» Written instruction: Only lines holding the string "script" are wanted; copy each one from the material.

>> begin Data for the task

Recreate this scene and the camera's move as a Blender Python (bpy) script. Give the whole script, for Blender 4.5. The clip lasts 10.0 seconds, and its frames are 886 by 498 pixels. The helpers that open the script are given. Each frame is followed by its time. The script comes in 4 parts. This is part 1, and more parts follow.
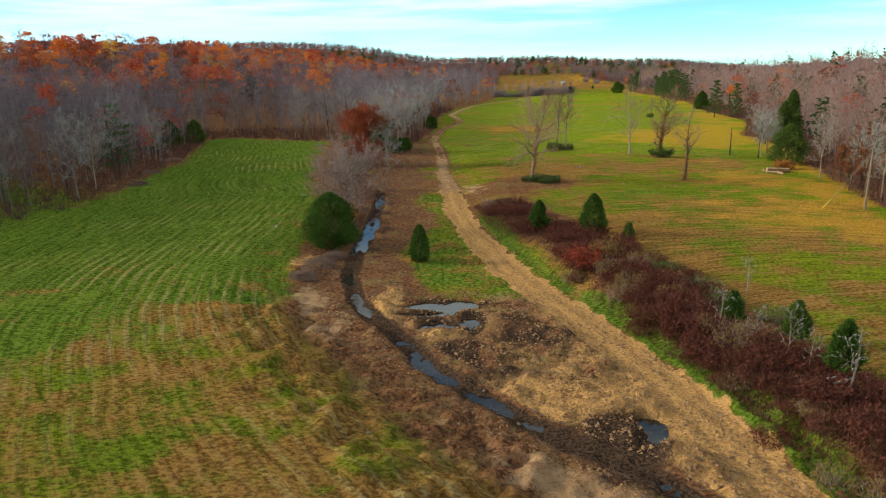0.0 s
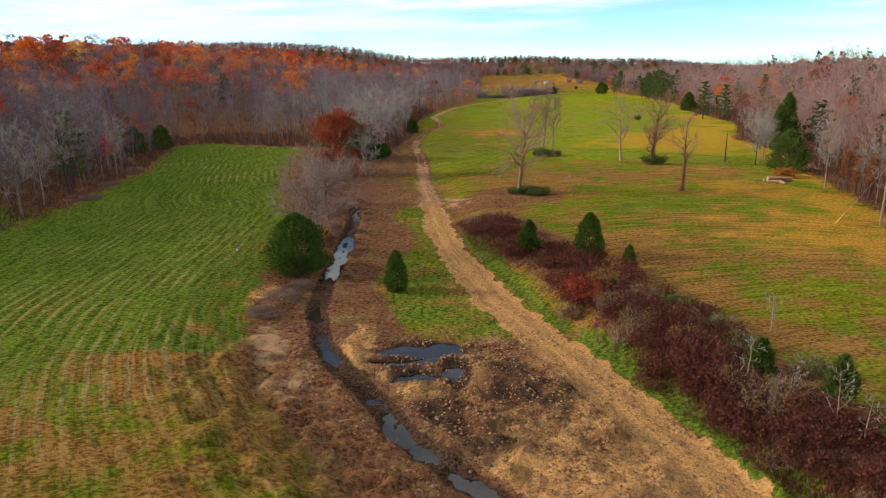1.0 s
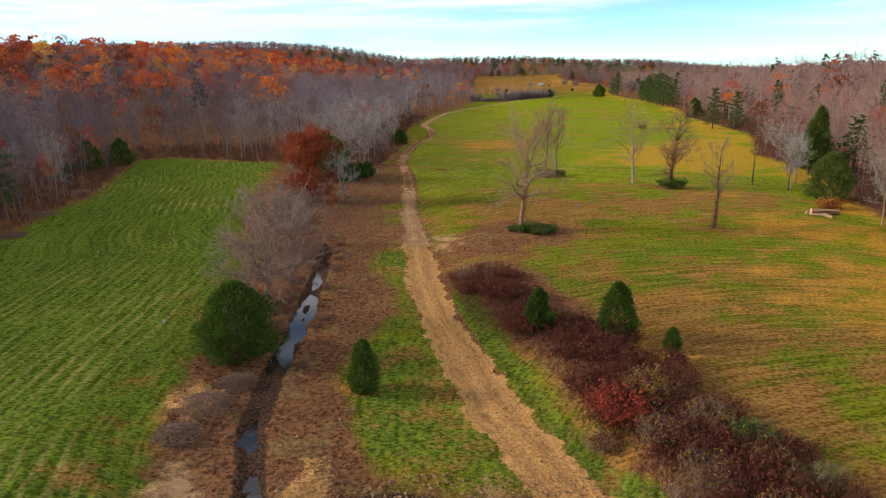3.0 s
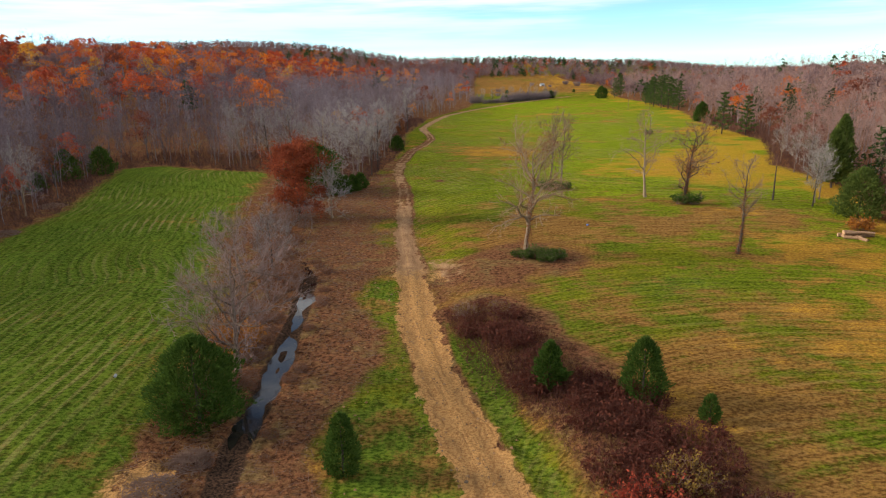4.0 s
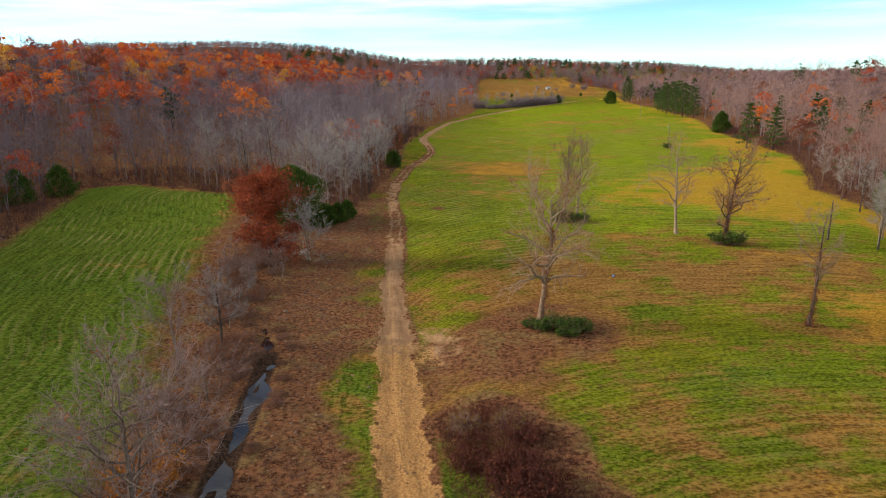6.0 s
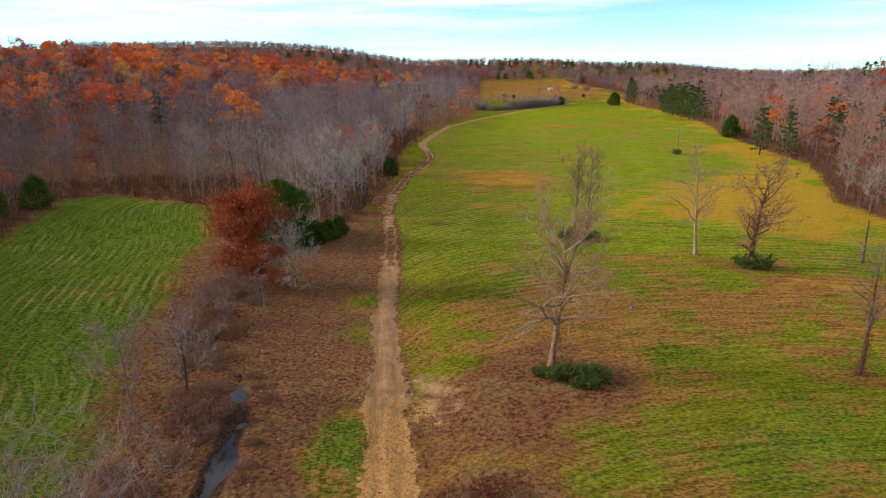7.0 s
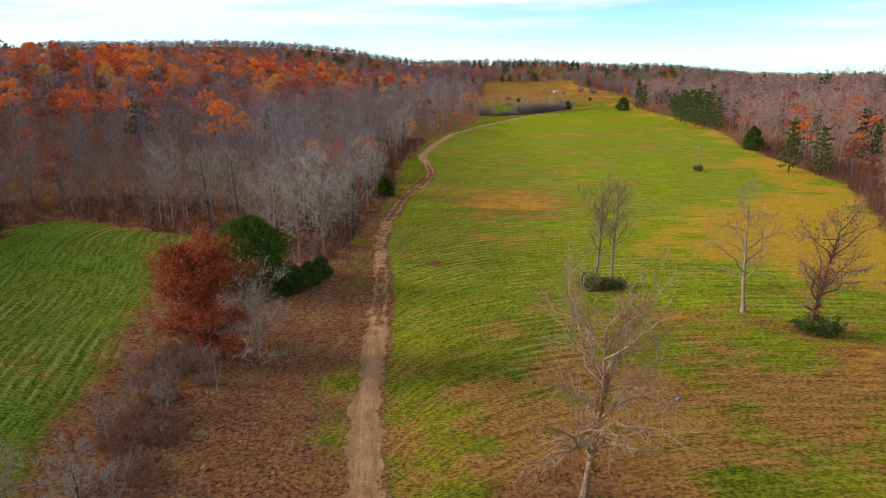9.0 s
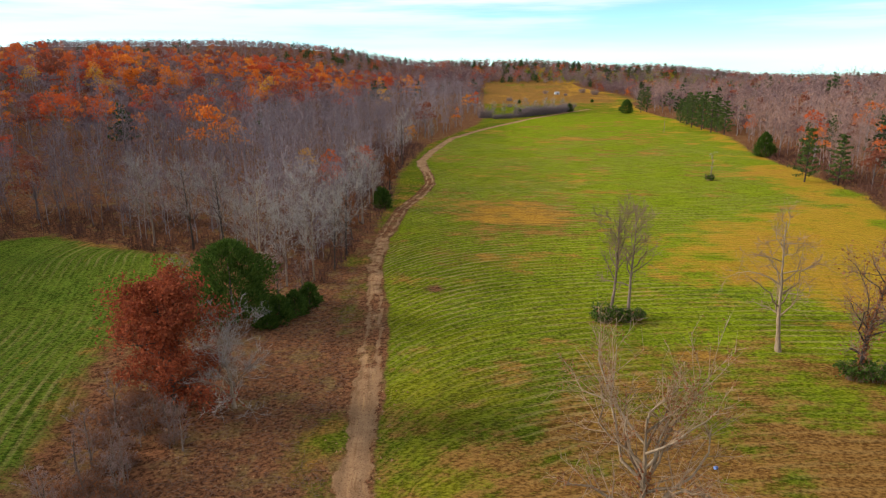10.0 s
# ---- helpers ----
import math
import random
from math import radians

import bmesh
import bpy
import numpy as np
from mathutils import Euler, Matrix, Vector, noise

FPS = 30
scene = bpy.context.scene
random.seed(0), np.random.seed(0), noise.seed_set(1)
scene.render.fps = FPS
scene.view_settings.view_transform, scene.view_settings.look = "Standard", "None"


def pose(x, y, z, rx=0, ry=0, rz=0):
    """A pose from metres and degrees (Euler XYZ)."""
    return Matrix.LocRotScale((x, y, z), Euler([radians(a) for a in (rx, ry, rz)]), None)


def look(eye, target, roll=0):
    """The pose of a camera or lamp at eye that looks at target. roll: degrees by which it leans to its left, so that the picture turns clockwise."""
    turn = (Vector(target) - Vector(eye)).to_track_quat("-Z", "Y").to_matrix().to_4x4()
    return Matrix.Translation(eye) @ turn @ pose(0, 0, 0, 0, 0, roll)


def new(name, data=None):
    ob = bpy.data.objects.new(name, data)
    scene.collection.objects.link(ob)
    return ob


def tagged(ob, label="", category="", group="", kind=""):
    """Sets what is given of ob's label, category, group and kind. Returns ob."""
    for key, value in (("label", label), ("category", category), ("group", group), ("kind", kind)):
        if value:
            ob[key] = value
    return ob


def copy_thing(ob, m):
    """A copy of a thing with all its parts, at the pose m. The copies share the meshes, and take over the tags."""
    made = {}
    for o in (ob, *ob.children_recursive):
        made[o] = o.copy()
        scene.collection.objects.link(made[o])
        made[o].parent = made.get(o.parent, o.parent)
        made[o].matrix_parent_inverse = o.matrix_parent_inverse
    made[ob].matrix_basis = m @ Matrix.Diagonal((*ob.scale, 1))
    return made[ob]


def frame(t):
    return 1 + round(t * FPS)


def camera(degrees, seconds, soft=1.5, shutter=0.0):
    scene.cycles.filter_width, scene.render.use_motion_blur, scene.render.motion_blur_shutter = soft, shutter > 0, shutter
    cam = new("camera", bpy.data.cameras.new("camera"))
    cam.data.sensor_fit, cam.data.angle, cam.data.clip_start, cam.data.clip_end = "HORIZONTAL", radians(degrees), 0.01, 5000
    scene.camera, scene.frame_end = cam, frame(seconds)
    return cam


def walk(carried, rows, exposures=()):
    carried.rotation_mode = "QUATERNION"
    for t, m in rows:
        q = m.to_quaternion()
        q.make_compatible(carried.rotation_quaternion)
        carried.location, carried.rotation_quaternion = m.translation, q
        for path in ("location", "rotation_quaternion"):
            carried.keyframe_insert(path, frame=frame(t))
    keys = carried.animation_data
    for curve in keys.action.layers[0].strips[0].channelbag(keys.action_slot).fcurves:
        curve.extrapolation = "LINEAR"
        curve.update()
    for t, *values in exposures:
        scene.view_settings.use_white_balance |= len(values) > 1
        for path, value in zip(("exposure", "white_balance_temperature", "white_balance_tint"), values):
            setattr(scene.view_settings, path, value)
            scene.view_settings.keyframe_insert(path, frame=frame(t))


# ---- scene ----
cam = camera(66.0, 10.0, soft=1.1)
PATH = [
    (0, (2.474, 16.118, 22.949), (2.414, 19.2, 22.094), -1.1),
    (0.5, (2.581, 20.902, 23.197), (2.574, 23.986, 22.339), -1.1),
    (1, (2.837, 25.749, 23.469), (2.853, 28.832, 22.611), -1.2),
    (1.5, (3.088, 30.573, 23.93), (3.118, 33.654, 23.07), -1.2),
    (2, (3.39, 35.818, 24.365), (3.43, 38.901, 23.504), -1.2),
    (2.5, (3.64, 40.658, 24.797), (3.685, 43.739, 23.936), -1.1),
    (4, (4.486, 55.358, 26.424), (4.534, 58.438, 25.557), -1.0),
    (4.5, (4.872, 60.122, 26.853), (4.912, 63.203, 25.987), -0.9),
    (5, (5.205, 65.04, 27.318), (5.245, 68.122, 26.453), -0.9),
    (5.5, (5.525, 69.837, 27.854), (5.562, 72.918, 26.989), -0.8),
    (7, (6.235, 84.259, 29.229), (6.264, 87.339, 28.36), -0.7),
    (7.5, (6.442, 88.592, 29.811), (6.47, 91.672, 28.941), -0.6),
    (8, (6.762, 93.31, 30.395), (6.782, 96.39, 29.523), -0.6),
    (8.5, (6.874, 97.768, 30.838), (6.894, 100.846, 29.966), -0.5),
    (9, (6.906, 102.053, 31.355), (6.925, 105.131, 30.483), -0.4),
    (9.5, (6.95, 106.574, 31.938), (6.97, 109.653, 31.064), -0.3),
    (10, (6.896, 111.522, 32.336), (6.918, 114.6, 31.462), -0.3),
]
walk(cam, [(t, look(eye, target, roll)) for t, eye, target, roll in PATH],
     [(0, 0, 6350, -5), (0.5, 0, 6550, 6), (1.0, 0, 6650, 10), (10, 0, 6650, 10)])

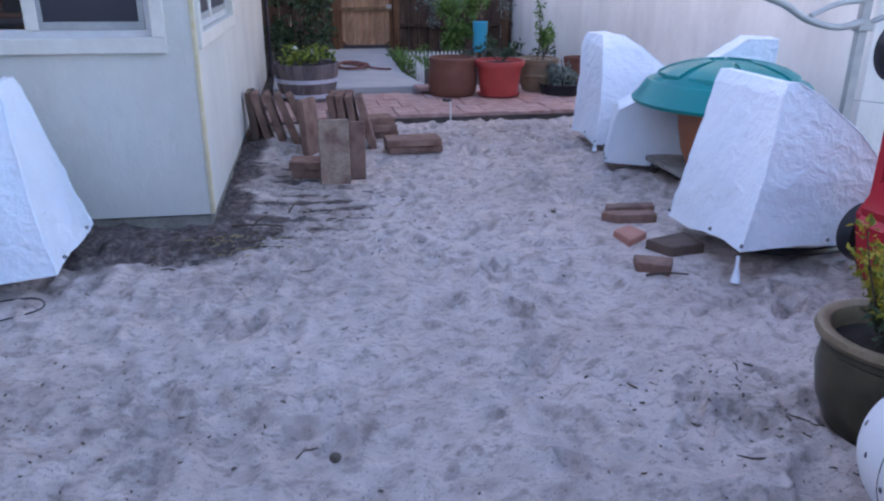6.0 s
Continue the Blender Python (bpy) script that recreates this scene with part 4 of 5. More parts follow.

>> end Data for the task

» Exercise result:
Recreate this scene and the camera's move as a Blender Python (bpy) script. Give the whole script, for Blender 4.5. The clip lasts 10.0 seconds, and its frames are 886 by 498 pixels. The helpers that open the script are given. Each frame is followed by its time. The script comes in 4 parts. This is part 1, and more parts follow.
Continue the Blender Python (bpy) script that recreates this scene with part 4 of 5. More parts follow.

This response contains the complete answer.